Issue (i): Whether the managing agents were entitled to office allowance under the agreement up to the date of winding up notwithstanding that the company had ceased business and the agents had been kept out of management.
Analysis: The agreement contemplated a distinct office allowance apart from remuneration based on profits. The statutory scheme recognised office allowance as separate from minimum remuneration, and the allowance could not be treated as a disguised minimum payment. The suspension resolution did not amount to lawful termination of the managing agency, and the agents were prevented from acting by the respondents' own wrongful conduct. The allowance was fixed by the agreement and was payable during the continuance of the agency until lawful termination by winding up.
Conclusion: The managing agents were entitled to the office allowance up to the date of winding up.
Issue (ii): Whether the managing agents were entitled to damages for premature termination of the managing agency on the footing that office allowance was payable for the unexpired period of the twenty-year term.
Analysis: A contract appointing an agent for a fixed term does not, in the absence of special stipulation, imply a covenant that the principal must continue the business for the whole term.
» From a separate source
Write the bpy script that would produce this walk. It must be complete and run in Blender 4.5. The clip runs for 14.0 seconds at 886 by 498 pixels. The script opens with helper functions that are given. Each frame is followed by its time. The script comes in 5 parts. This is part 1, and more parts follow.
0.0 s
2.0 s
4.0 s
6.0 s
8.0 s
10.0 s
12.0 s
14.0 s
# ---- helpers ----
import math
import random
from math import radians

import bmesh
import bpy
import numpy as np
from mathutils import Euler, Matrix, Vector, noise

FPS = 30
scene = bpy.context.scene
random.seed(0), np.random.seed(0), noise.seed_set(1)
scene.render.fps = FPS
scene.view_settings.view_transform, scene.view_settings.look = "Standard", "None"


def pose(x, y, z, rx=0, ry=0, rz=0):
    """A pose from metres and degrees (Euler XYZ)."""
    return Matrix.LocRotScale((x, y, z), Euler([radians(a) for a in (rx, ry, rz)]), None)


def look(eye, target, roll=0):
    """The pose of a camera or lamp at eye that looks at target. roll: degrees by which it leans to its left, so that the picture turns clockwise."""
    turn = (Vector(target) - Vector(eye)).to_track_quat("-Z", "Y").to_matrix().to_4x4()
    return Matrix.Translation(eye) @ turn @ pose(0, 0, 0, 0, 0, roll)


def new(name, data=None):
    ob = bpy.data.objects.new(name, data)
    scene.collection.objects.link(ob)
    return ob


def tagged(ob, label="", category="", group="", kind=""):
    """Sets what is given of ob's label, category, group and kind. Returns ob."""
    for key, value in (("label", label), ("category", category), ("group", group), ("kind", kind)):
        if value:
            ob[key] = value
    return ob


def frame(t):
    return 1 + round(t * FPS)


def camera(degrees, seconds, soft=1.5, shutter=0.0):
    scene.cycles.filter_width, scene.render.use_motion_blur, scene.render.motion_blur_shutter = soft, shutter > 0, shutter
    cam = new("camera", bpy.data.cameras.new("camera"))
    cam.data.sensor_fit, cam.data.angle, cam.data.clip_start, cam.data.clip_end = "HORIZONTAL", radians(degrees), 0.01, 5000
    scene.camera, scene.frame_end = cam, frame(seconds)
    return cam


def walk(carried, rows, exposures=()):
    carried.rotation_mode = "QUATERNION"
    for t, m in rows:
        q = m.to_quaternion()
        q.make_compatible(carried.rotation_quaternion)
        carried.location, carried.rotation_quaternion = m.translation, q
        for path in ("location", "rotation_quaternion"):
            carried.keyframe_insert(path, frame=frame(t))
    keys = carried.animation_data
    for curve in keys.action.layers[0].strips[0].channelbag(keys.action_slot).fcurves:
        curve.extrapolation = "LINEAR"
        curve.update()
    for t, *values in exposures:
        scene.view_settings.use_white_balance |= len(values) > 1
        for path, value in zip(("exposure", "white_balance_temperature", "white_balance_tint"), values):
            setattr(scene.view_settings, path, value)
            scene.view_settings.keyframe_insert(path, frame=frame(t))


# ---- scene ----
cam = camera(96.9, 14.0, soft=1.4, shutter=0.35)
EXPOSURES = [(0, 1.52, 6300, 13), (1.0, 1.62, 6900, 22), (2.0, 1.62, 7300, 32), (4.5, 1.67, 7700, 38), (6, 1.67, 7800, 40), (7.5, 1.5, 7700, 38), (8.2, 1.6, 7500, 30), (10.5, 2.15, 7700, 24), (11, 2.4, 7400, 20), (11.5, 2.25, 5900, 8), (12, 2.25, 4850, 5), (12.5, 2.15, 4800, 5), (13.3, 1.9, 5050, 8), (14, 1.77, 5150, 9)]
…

That principle applies with greater force to a managing agency where the company is compelled to cease business by winding up. Since the company was not bound to carry on business for twenty years, no implied right arose to recover future office allowance for the whole unexpired term as damages. The claim for prospective compensation on that basis could not be sustained.
Conclusion: The claim for damages for premature termination was disallowed.
Final Conclusion: The appeal succeeded only to the extent that the office allowance was recoverable up to the date of winding up, but no recovery was allowed for prospective damages based on the unexpired contractual term.
Ratio Decidendi: A managing agency agreement does not, unless expressly provided, imply an obligation on the company to continue carrying on business for the whole fixed term, but a separately stipulated office allowance remains payable until lawful termination of the agency.